“Art speaks volumes about the space in which it lives and we are excited to showcase the work of area artists in a building which is visited by more than 6,000 people each week.” -Barbara Denison, Library Trustee, WCPL
Acrylic, graphite, ink on hand-cut paper
Photos courtesy of Ed Ponikwia
In 2013, Washington-Centerville Public Library set the wheels in motion for a future Woodbourne Library Expansion Project by purchasing the McDonald’s property, located at 6004 Far Hills Avenue (including the current Library Cataloging Center and Woodbourne Library). The three properties were ultimately unified as one library campus aimed at unpacking the collections, services, and programs at Woodbourne Library, as well as increasing parking capacity and improving traffic flow. Photos of progress on the property, related events, and other artworks added to the permanent collection can be seen here. In August 2018 Blueprint was permanently installed at the Washington-Centerville Public Library. The installation of this project was made possible with the assistance of LWC Architects and Martin Pleiss, Exhibition Designer/Chief Preparator at the Dayton Art Institute.

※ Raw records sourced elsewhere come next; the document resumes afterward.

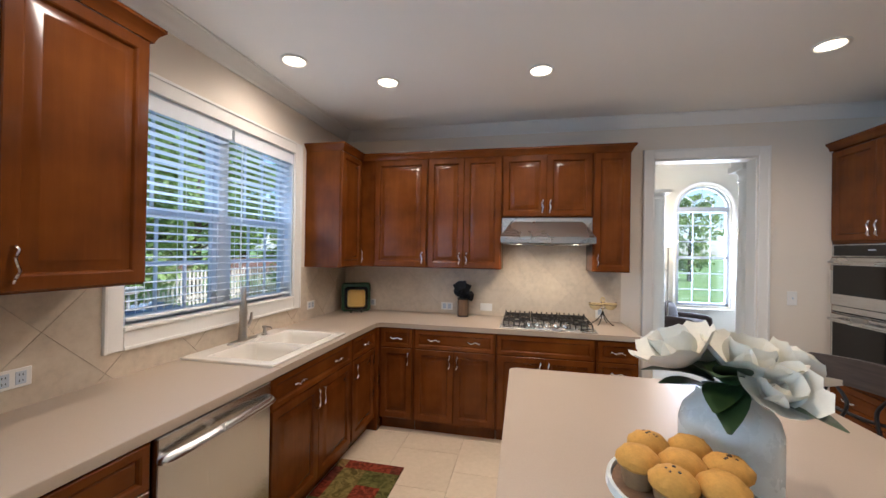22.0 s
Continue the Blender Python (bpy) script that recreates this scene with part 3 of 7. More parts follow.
# ---- pantry door ----
pd = tagged(thing("door_2", M_PAN, "white two-panel pantry door with brass knob, closed", "door"), kind="structure")
a, b, top = PD
for q in ((a, 0.0, 0.0, a + 0.018, 0.1, top), (b - 0.018, 0.0, 0.0, b, 0.1, top), (a + 0.018, 0, top - 0.018, b - 0.018, 0.1, top)):
    part("jamb", rounded(*q, 0.002, 1), WHITE, pd)
leaf2 = part("door_leaf", rounded(a + 0.021, 0.004, 0.008, b - 0.021, 0.04, top - 0.021, 0.002, 1), WHITE, pd)


def arch_panel(x0, z0, x1, z1, rise):
    """The raised outline of a door panel, its head swept up towards one side."""
    pts = [(x0, z0), (x1, z0), (x1, z1 + max(rise, 0.0))]
    for k in range(1, 12):
        t = k / 12
        pts.append((x1 + (x0 - x1) * t, z1 + abs(rise) * (0.5 - 0.5 * math.cos(math.pi * (1 - t if rise > 0 else t)))))
    pts.append((x0, z1 + (abs(rise) if rise < 0 else 0.0)))
    return pts


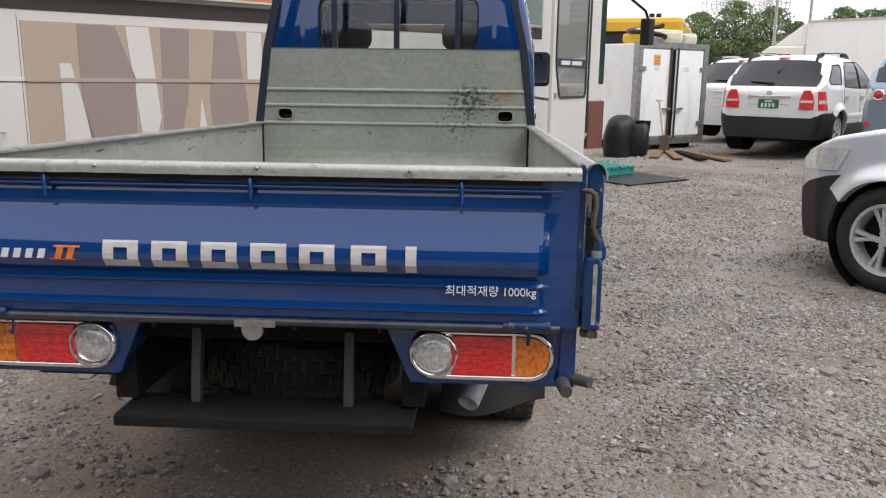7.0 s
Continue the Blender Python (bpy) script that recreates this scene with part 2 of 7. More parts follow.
M_SEAT = mat("seat_cloth", (0.10, 0.095, 0.09), 0.9, 0, (0.14, 0.13, 0.12), 8, 0.6, 200, 0.2, 0.2, 300)
M_VALANCE = mat("dusty_dark_valance", (0.026, 0.028, 0.034), 0.55, 0, (0.05, 0.048, 0.046), 5, 0.7, 90, 0.12, 0.05, 120)
M_CABIN = mat("cabin_trim", (0.13, 0.13, 0.125), 0.8, 0, (0.10, 0.10, 0.10), 6, 0.5)
G_CLEAR, G_TINT, G_SHADE = glass("clear_glass", (0.94, 0.955, 0.95)), glass("tinted_glass", (0.62, 0.63, 0.63)), glass("dark_tint_glass", (0.07, 0.07, 0.075))


# ---- building helpers ----
def part(name, bm, material, parent=None, label="", smooth=None, bevel=0.0):
    """Links a bmesh as one mesh object, under a thing or a part. smooth: the angle up to which edges are shaded smooth."""
    if bevel:
        bmesh.ops.bevel(bm, geom=[e for e in bm.edges if len(e.link_faces) == 2 and e.calc_face_angle(0) > 0.6], offset=bevel, segments=2, affect="EDGES", profile=0.6, clamp_overlap=True)
    if smooth is not None:
        for f in bm.faces:
            f.smooth = True
        for e in bm.edges:
            e.smooth = len(e.link_faces) == 2 and e.calc_face_angle(0) < radians(smooth)
    me = bpy.data.meshes.new(name)
    bm.to_mesh(me)
    bm.free()
    for m in material if isinstance(material, (list, tuple)) else (material,):
        me.materials.append(m)
    ob = new(name, me)
    ob.parent = parent
    if label:
        ob["label"] = label
    return ob


def thing(name, label, category, group="", kind="", m=None):
    ob = tagged(new(name), label, category, group, kind)
    ob.empty_display_size = 0.2
    if m is not None:
        ob.matrix_world = m
    return ob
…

This acquisition was generously funded by the Dorothy R. Yeck Endowment for the Arts at Woodbourne Library. It is among three other works selected for the Art Speaks Volumes collection by artists Amy Kollar Anderson, Ronald Geibert, and David Corns.
Abstractions throughout the piece are derived from blueprint drawings provided by LWC Architects and the original Woodie Garber blueprints that were digitized by the University of Cincinnati Archives and Rare Books Library. Each paper component was printed and painted on both sides, then hand-cut with a surgical scalpel along the edges of negative spaces to form surprisingly organic shapes. At points, paint is strewn across the paper spontaneously, covering some of the straight lines and geometry of the blueprints.
The free-form paper sculpture is an aesthetic juxtaposition of the Modernist sensibility of the surrounding architecture, creating a compelling visual experience overhead as visitors enter the library’s atrium. The piece is first seen through floor to ceiling glass windows from the outside and then encountered head-on as it leads the eye into the large, open space in a dramatic display of calligraphic marks and intricate cut lines.